One widely used method today is just stopping the task at hand, and waiting a few hours, or till the next day to continue it. While you’re not doing the task, you may receive inspiration, or more ideas to make the task turn out even better.

Switching tasks may also be advantageous. If you’re getting bored with coding, why not switch to doing art/tiles/etc. Just try not to switch too much – and keep in mind what side of the brain you are using (Remember Stevester’s past articles on psychology to get what I mean. But I’ll explain it in short anyways). Basically, some tasks use one side of the brain, and other tasks use the other side of the brain. If you do one task for a long time, and then try to switch to the other side of your brain, you may not work as well.
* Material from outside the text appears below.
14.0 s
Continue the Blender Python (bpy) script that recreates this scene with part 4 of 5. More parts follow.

If you’re stuck on a part of doing something, getting opinions and suggestions from other members may be useful. They may provide you with some interesting thought, and it could help you greatly.
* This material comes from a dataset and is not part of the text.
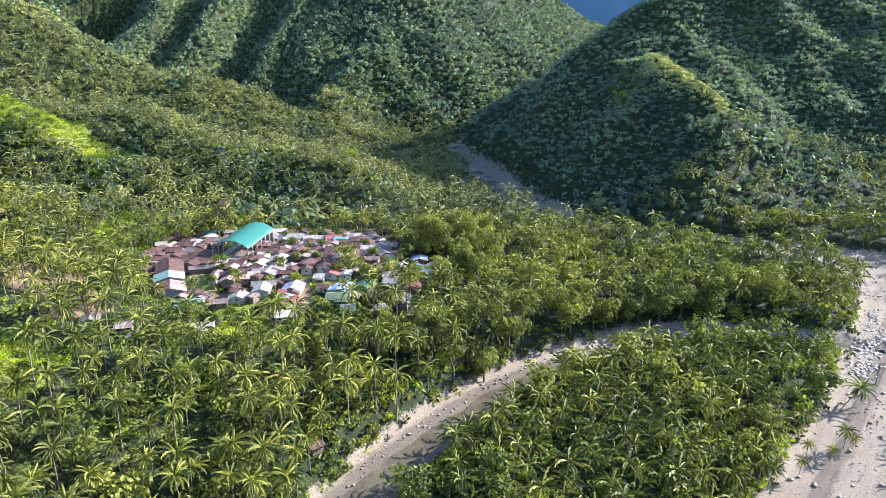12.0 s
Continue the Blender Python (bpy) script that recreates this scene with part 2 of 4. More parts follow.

Finally, if you’re clean out of motivation, you may want to stop your project for awhile – but start a newer, less demanding project. For example, if you’re getting stuck on something in your story, you may want to start a new project – a project that puts less emphasis on story, and more on something else, for instance, like an arcade game. While you’re working on your newer project, you may get some motivation back, and you can continue to work on your original project first.

If you try this idea, keep in mind that your main focus should still be on your first project. Remember that you’re just creating this side project to get motivation back.


Conclusion:

Well, that is all for now. I now that there are probably a lot of other causes/effects/and cures, but it is just not possible to cover everything. I hope that this article has helped you. BAI! ^_^!